When the rich man asks Abraham for a moment of communion — for Lazarus to come near him, even for just a second — Abraham tells him that this is impossible, because “between us and you a great chasm hath been firmly fixed, so that those wishing to pass through from this place to you are not able, nor may they pass through from that place to us” (Luke 16:26). This chasm did not appear there in the next life, nor did God put it there. The chasm was created by the rich man himself, before his death, through his egotism and indifference. The difference is that, before death, the rich man was still in a position to close the chasm — by repentance, by charity, by some act of love and concern. After death, however, the chasm becomes “firmly fixed” and remains as a permanent obstacle.

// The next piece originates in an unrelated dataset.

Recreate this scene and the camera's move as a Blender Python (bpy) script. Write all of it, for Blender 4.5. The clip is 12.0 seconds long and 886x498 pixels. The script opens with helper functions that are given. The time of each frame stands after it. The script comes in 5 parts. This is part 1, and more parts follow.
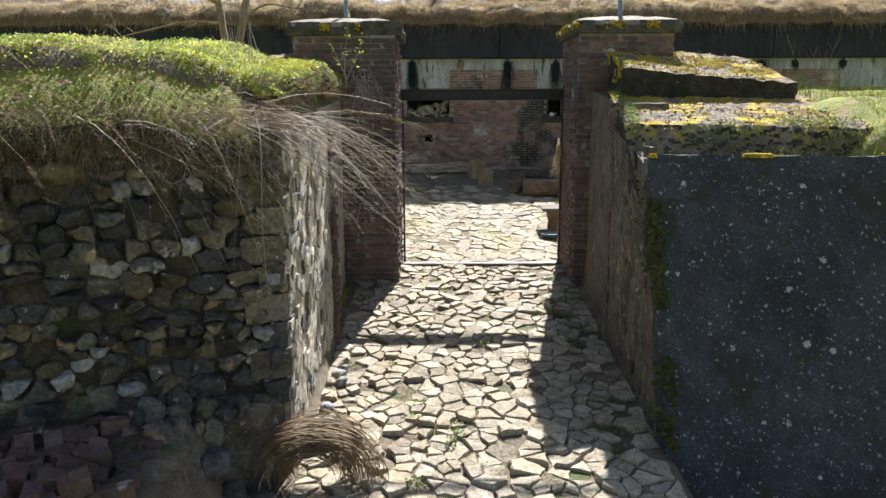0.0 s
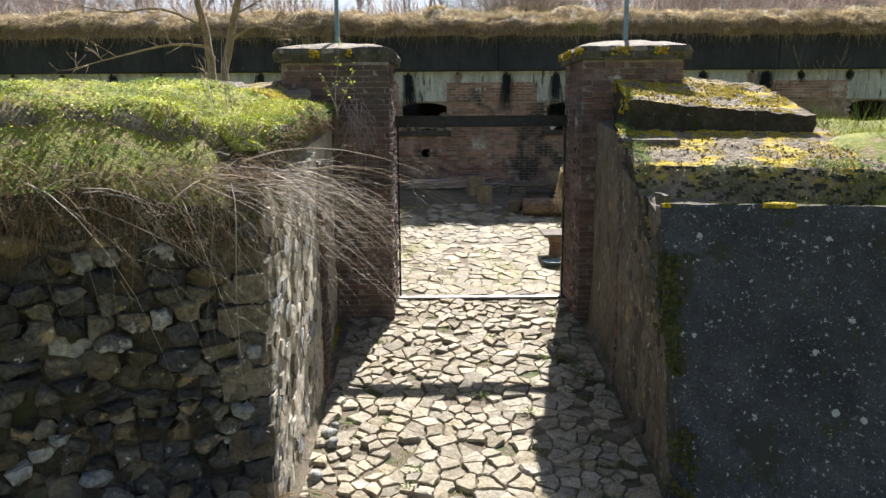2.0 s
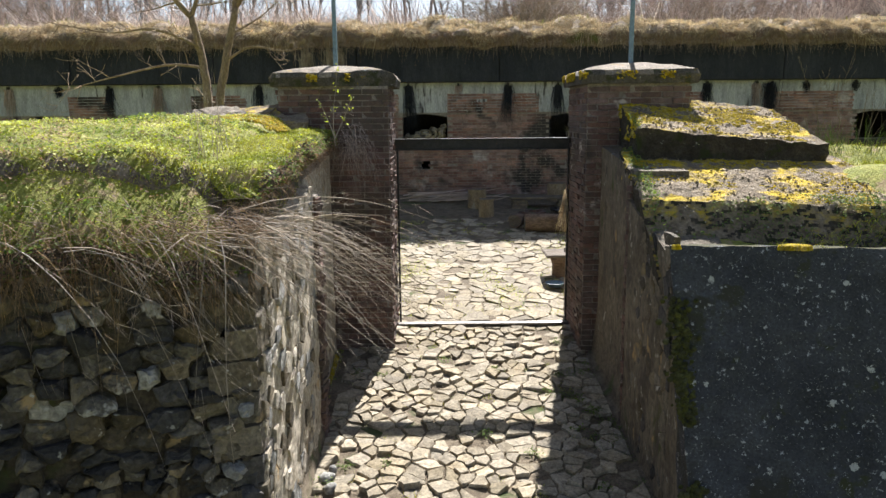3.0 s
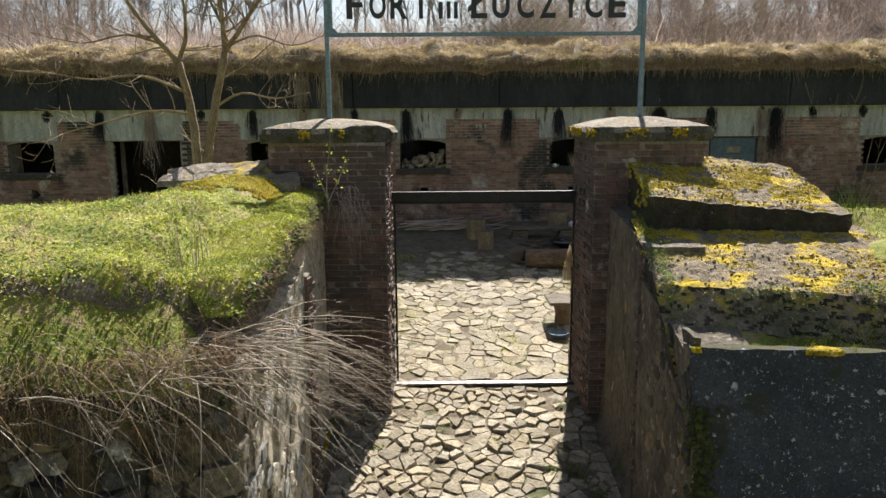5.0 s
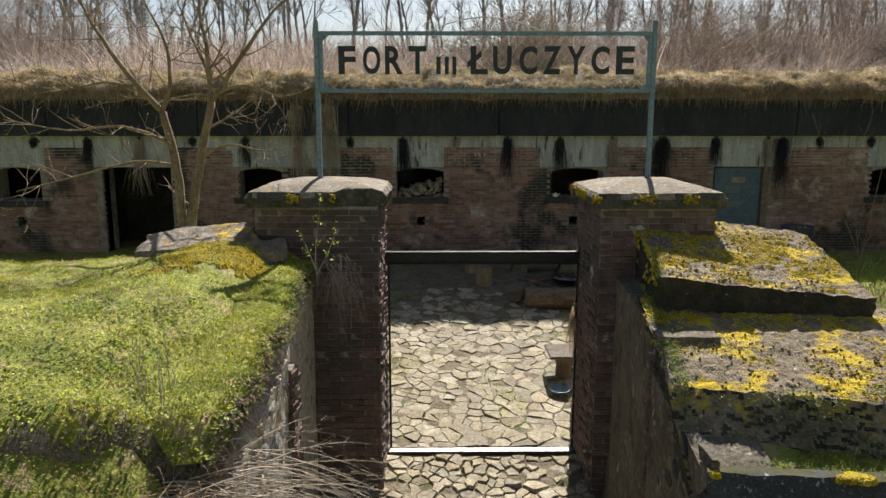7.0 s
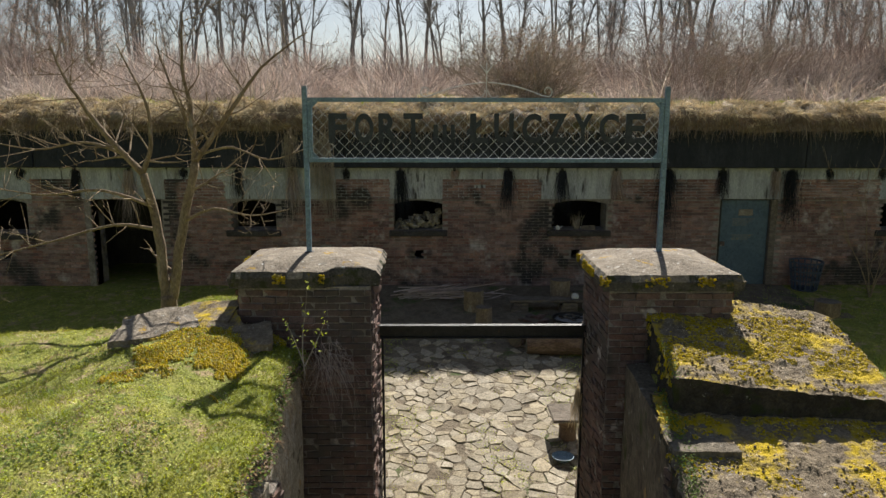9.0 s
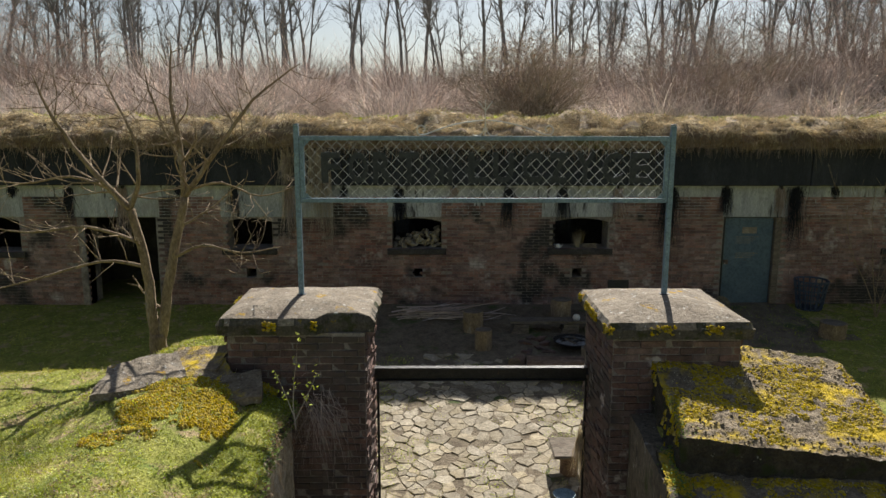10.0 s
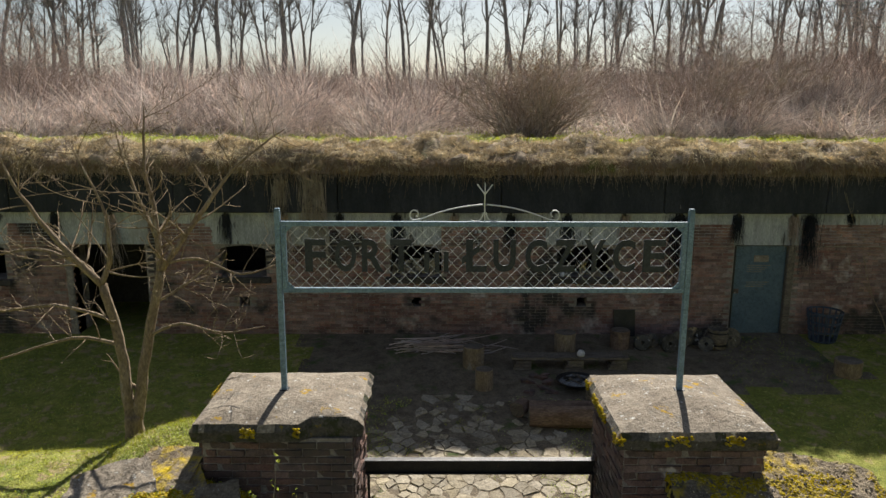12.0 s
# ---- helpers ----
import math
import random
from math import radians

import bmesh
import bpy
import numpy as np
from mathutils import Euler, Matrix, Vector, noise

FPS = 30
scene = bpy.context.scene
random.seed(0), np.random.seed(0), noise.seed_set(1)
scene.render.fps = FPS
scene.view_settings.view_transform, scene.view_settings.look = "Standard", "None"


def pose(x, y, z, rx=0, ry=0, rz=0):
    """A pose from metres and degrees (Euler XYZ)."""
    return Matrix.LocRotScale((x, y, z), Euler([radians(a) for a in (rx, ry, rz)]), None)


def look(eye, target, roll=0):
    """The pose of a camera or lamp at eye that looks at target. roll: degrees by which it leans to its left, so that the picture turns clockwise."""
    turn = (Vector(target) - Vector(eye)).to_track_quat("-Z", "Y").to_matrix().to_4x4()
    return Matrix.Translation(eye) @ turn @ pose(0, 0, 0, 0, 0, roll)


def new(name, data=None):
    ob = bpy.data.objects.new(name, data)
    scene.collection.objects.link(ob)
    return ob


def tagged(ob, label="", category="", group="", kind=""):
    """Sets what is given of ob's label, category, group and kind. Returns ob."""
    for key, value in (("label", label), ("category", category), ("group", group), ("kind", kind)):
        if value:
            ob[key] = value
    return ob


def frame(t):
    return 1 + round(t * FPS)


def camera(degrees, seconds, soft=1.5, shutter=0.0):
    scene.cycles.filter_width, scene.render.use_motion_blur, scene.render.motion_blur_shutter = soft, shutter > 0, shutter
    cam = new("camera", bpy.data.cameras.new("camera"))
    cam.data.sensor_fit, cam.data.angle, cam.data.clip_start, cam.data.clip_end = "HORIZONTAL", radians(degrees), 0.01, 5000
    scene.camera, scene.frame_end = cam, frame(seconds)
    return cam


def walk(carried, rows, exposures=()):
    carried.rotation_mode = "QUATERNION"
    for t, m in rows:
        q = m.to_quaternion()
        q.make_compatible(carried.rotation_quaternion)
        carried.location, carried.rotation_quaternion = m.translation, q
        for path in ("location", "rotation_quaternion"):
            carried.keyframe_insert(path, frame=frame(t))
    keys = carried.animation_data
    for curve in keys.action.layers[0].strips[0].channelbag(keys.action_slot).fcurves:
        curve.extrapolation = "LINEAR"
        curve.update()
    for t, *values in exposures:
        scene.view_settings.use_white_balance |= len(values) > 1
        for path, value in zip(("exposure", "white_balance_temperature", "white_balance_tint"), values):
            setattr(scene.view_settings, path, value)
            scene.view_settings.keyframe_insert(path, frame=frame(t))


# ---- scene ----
from mathutils.bvhtree import BVHTree

cam = camera(62.9, 12.0)
PATH = [
    (0, (0.246, -0.78, 2.406), (0.253, 1.188, 2.046), -0.2),
    (0.5, (0.249, -0.637, 2.485), (0.254, 1.331, 2.125), -0.2),
    (1, (0.256, -0.477, 2.59), (0.264, 1.49, 2.228), -0.3),
    (1.5, (0.256, -0.313, 2.699), (0.266, 1.654, 2.336), -0.3),
    (2, (0.268, -0.153, 2.839), (0.279, 1.813, 2.476), -0.4),
    (2.5, (0.27, 0.009, 2.997), (0.281, 1.976, 2.635), -0.4),
    (3, (0.269, 0.169, 3.174), (0.278, 2.136, 2.81), -0.5),
    (5, (0.248, 0.804, 3.906), (0.265, 2.77, 3.54), -0.4),
    (5.5, (0.24, 0.951, 4.079), (0.26, 2.917, 3.715), -0.3),
    (6, (0.257, 1.124, 4.272), (0.277, 3.09, 3.906), -0.3),
    (6.5, (0.276, 1.309, 4.449), (0.297, 3.275, 4.085), -0.2),
    (7, (0.274, 1.464, 4.633), (0.297, 3.43, 4.269), -0.0),
    (9, (0.309, 2.198, 5.442), (0.333, 4.164, 5.077), 0.1),
    (9.5, (0.325, 2.384, 5.642), (0.349, 4.351, 5.279), 0.0),
    (10, (0.349, 2.585, 5.856), (0.372, 4.551, 5.492), 0.1),
    (10.5, (0.379, 2.782, 6.081), (0.401, 4.748, 5.719), 0.1),
    (11, (0.386, 2.981, 6.339), (0.409, 4.947, 5.975), 0.2),
    (11.5, (0.39, 3.178, 6.591), (0.413, 5.141, 6.208), 0.3),
    (12, (0.433, 3.469, 6.82), (0.448, 5.427, 6.415), 0.2),
]
walk(cam, [(t, look(eye, target, roll)) for t, eye, target, roll in PATH], [(0, 1.7, 6000, 12), (3, 1.58, 6200, 12), (5.5, 1.26, 6500, 10), (7, 1.05, 6500, 10), (9.5, 0.82, 6500, 10), (12, 0.85, 6500, 10)])

# ---- light ----
SUN_EL, SUN_AZ = 44.0, 12.0  # height over the horizon; degrees to the right of straight ahead (+y)
world = bpy.data.worlds.new("sky")
scene.world = world
world.use_nodes = True
wn = world.node_tree
sky = wn.nodes.new("ShaderNodeTexSky")
sky.sky_type, sky.sun_disc = "NISHITA", False
sky.sun_elevation, sky.sun_rotation = radians(SUN_EL), radians(SUN_AZ)
sky.air_density, sky.dust_density, sky.ozone_density = 1.0, 0.9, 1.0
back = wn.nodes["Background"]
back.inputs["Strength"].default_value = 0.047
haze = wn.nodes.new("ShaderNodeHueSaturation")
haze.inputs["Saturation"].default_value = 0.75
wn.links.new(sky.outputs[0], haze.inputs["Color"])
wn.links.new(haze.outputs[0], back.inputs["Color"])
sun = new("sun", bpy.data.lights.new("sun", "SUN"))
sun.data.energy, sun.data.angle, sun.data.color = 5.0, radians(0.55), (1.0, 0.95, 0.87)
sd = Vector((math.sin(radians(SUN_AZ)) * math.cos(radians(SUN_EL)), math.cos(radians(SUN_AZ)) * math.cos(radians(SUN_EL)), math.sin(radians(SUN_EL))))
sun.matrix_world = look(sd * 50, (0, 0, 0))

# ---- materials ----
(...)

Seeing that there was no hope for him, he begs Abraham to send Lazarus to his five brothers in order that they might believe and not meet the same end. Abraham tells him that they already have all they need to be saved, and that “they will not be persuaded even if one should rise from the dead” (v. 31). Here, of course, reference is made to Christ, who truly rose from the dead, and on this we could say many things — how, for example, the five brothers symbolise the five books of Moses; in other words, the Jewish people, who refused to believe in the Messiah even after he rose from the dead. The basic point I wish to underline here, however, is that we already have all we need in order to believe, in order to correct ourselves, in order to repent. Let us not wait for anything further. Today is the day we begin our return to the Lord, today is the day we begin to close the chasms we in so many ways have opened between ourselves and our fellow man. Let us begin today to live as persons, not individuals, because if tomorrow never comes, our chasms will remain firmly fixed.